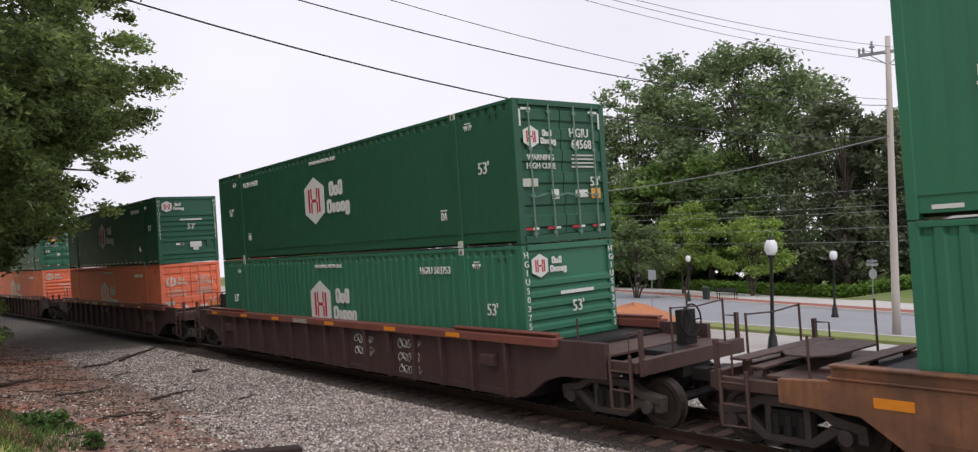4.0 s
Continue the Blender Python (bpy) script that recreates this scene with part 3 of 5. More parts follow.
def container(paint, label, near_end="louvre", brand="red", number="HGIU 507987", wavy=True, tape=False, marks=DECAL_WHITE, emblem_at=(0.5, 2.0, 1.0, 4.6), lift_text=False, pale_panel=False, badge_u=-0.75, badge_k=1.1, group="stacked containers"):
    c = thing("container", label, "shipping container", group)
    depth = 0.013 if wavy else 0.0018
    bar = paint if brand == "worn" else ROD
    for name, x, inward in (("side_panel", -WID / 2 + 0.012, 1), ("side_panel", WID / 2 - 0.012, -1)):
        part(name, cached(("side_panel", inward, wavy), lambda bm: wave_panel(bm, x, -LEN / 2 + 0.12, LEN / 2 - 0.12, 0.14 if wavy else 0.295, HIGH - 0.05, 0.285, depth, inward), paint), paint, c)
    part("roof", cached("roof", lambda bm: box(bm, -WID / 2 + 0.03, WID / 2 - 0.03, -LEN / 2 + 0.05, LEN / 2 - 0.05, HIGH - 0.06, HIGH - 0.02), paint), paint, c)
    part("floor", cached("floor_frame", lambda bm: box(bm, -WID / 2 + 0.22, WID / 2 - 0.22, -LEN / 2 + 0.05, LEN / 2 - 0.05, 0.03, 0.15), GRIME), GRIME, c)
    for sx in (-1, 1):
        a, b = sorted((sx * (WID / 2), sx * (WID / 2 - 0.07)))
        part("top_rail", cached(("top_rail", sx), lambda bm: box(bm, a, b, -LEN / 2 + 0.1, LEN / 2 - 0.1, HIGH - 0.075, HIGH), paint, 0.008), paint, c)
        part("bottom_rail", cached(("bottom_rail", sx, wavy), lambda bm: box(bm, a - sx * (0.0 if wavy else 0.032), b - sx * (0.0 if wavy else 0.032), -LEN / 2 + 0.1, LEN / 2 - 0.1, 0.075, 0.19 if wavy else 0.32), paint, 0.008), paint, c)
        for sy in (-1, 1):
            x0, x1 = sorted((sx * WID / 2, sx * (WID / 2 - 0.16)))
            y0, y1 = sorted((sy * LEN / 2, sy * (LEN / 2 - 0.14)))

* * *

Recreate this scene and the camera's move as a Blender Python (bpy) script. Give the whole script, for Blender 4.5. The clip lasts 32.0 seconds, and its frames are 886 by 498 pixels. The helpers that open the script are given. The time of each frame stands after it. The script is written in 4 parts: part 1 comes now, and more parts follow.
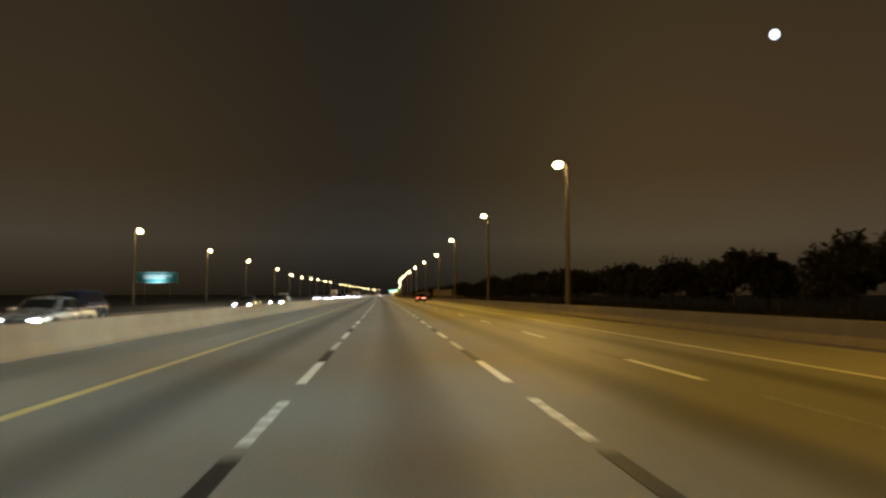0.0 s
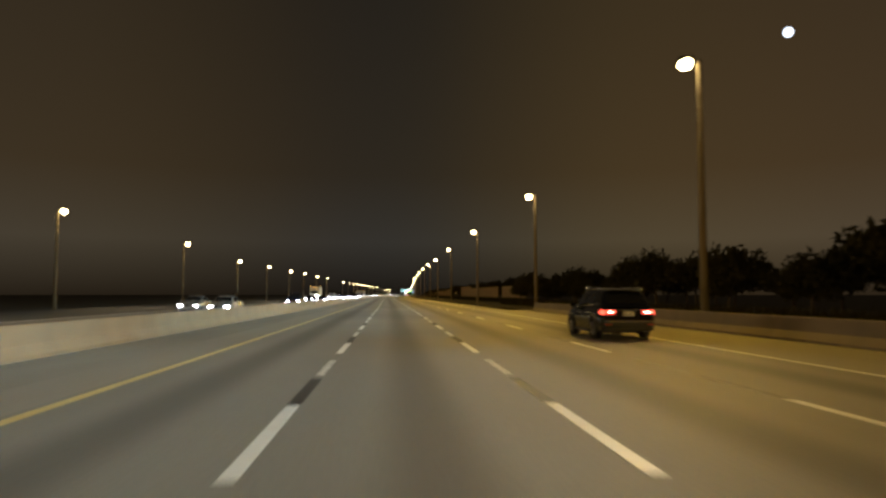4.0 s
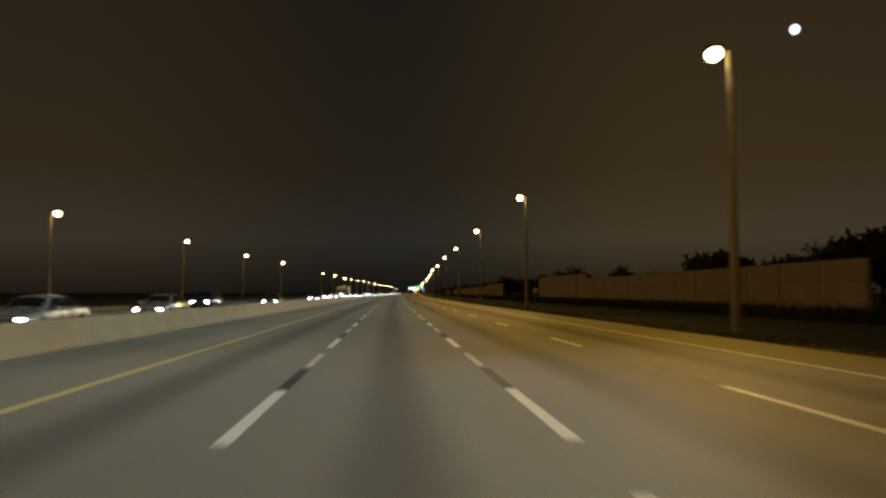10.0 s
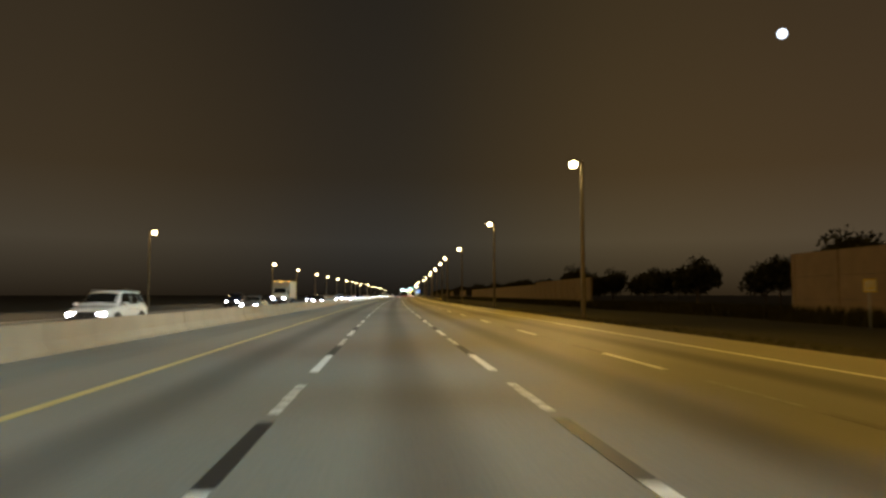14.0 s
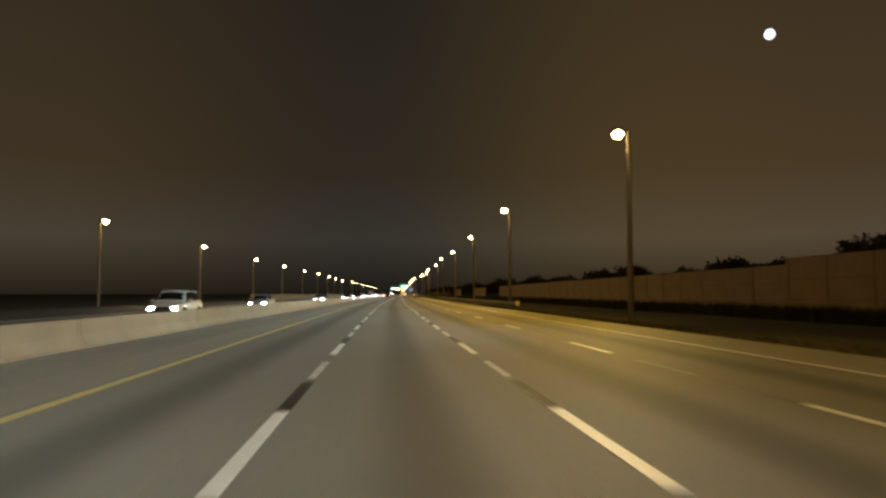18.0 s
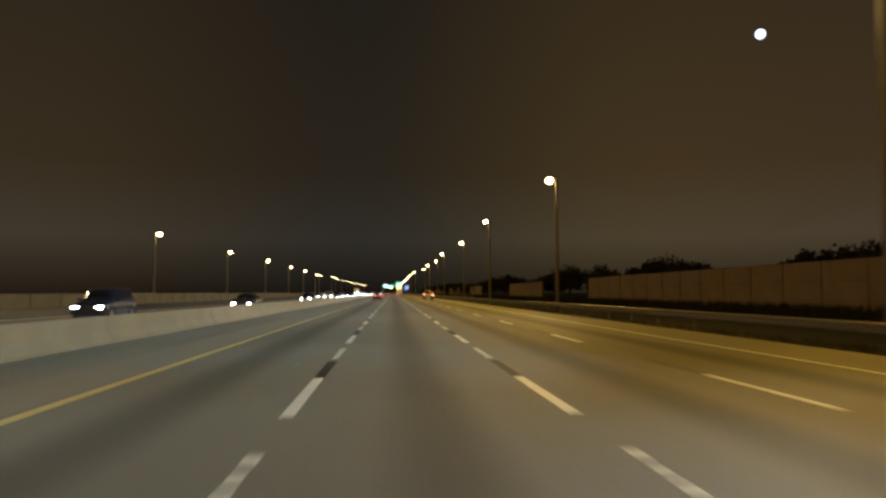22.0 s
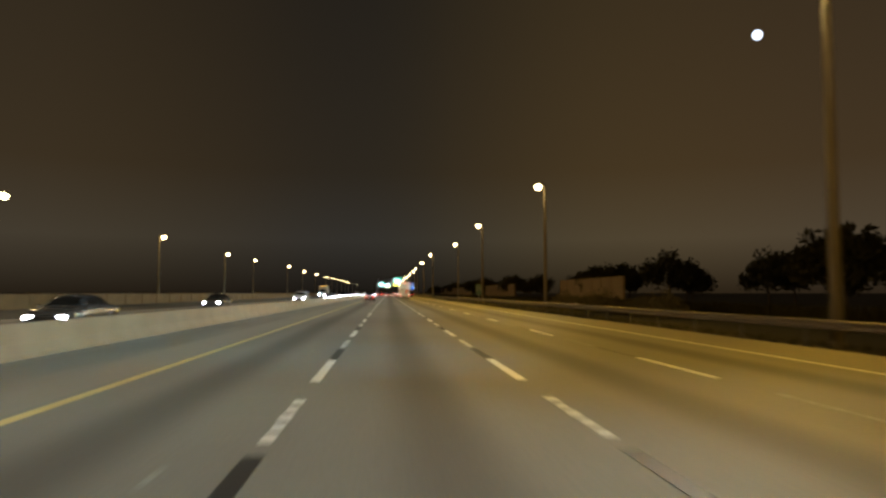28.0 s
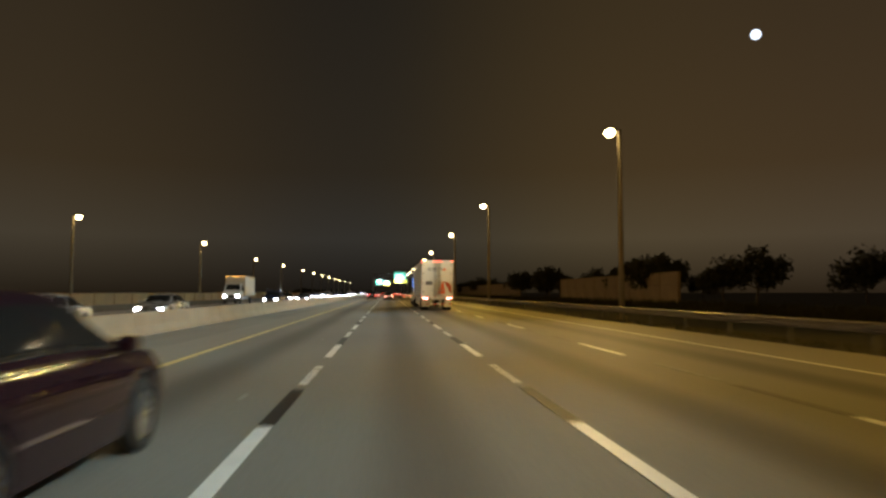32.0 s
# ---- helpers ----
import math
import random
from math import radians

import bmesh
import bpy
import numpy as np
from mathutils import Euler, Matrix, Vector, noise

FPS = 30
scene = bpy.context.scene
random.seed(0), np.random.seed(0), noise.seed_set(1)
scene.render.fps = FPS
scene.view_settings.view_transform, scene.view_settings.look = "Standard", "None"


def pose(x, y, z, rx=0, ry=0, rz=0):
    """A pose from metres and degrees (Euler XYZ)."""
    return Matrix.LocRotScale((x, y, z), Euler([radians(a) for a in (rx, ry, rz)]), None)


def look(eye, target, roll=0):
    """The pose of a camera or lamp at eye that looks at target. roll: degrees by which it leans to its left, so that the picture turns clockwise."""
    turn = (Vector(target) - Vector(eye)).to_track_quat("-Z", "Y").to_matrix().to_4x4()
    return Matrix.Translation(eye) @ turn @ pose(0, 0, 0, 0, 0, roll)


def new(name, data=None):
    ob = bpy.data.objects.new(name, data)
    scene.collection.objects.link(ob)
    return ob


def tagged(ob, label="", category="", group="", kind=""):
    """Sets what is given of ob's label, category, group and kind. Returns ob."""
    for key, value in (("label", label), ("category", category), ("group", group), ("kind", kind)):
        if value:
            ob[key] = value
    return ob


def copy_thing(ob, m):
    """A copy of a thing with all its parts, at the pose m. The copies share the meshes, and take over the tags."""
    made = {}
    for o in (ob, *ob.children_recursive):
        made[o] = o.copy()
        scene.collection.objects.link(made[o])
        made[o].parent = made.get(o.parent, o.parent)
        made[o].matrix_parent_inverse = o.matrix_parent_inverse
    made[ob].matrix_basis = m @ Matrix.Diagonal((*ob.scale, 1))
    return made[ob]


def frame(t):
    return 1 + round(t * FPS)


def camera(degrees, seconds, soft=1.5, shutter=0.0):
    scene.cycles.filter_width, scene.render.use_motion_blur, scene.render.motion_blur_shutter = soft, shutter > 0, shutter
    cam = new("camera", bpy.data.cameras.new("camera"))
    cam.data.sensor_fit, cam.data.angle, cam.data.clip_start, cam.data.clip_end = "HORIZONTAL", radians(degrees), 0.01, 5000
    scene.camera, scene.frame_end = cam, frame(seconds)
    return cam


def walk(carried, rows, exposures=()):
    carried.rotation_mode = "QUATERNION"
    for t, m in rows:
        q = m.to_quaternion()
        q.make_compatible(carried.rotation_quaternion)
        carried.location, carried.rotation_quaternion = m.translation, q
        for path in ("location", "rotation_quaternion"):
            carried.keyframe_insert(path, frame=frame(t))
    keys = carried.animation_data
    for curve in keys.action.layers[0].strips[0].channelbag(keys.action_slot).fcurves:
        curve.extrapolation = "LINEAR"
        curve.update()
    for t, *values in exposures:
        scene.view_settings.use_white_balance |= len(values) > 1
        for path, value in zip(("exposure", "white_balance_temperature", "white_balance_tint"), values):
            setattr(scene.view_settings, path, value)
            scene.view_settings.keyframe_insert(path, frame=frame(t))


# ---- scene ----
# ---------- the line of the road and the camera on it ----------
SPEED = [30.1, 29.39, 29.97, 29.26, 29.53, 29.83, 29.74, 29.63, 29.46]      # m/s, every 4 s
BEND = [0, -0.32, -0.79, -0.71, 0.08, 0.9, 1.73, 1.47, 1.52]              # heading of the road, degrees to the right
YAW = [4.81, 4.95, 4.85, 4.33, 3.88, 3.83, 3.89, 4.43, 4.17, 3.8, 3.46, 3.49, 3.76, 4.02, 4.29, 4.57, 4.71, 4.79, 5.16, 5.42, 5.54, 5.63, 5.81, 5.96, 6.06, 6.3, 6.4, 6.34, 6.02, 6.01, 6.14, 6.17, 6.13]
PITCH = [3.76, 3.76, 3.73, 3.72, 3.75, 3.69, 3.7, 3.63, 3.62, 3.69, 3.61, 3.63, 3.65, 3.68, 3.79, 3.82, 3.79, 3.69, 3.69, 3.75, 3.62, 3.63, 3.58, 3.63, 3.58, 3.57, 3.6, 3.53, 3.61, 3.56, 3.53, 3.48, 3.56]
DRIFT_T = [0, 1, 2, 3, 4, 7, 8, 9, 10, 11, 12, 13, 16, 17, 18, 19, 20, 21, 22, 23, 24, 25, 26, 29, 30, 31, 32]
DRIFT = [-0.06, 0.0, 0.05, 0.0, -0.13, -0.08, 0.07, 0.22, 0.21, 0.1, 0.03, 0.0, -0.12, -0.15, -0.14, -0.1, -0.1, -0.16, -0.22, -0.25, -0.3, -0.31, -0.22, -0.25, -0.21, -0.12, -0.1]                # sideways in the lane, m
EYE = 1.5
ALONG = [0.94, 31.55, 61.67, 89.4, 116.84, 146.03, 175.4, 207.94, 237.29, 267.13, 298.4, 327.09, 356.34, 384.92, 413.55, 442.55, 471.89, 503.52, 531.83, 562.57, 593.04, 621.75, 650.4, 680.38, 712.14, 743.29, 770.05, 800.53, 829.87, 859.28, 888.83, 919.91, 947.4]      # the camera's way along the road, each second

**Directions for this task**
Each line from the line containing "carried.location, carried.rotation_quaternion = m.translation, q" through the line containing "for t, *values" is to be transcribed exactly, and no other line.

**Final result**
        carried.location, carried.rotation_quaternion = m.translation, q
        for path in ("location", "rotation_quaternion"):
            carried.keyframe_insert(path, frame=frame(t))
    keys = carried.animation_data
    for curve in keys.action.layers[0].strips[0].channelbag(keys.action_slot).fcurves:
        curve.extrapolation = "LINEAR"
        curve.update()
    for t, *values in exposures:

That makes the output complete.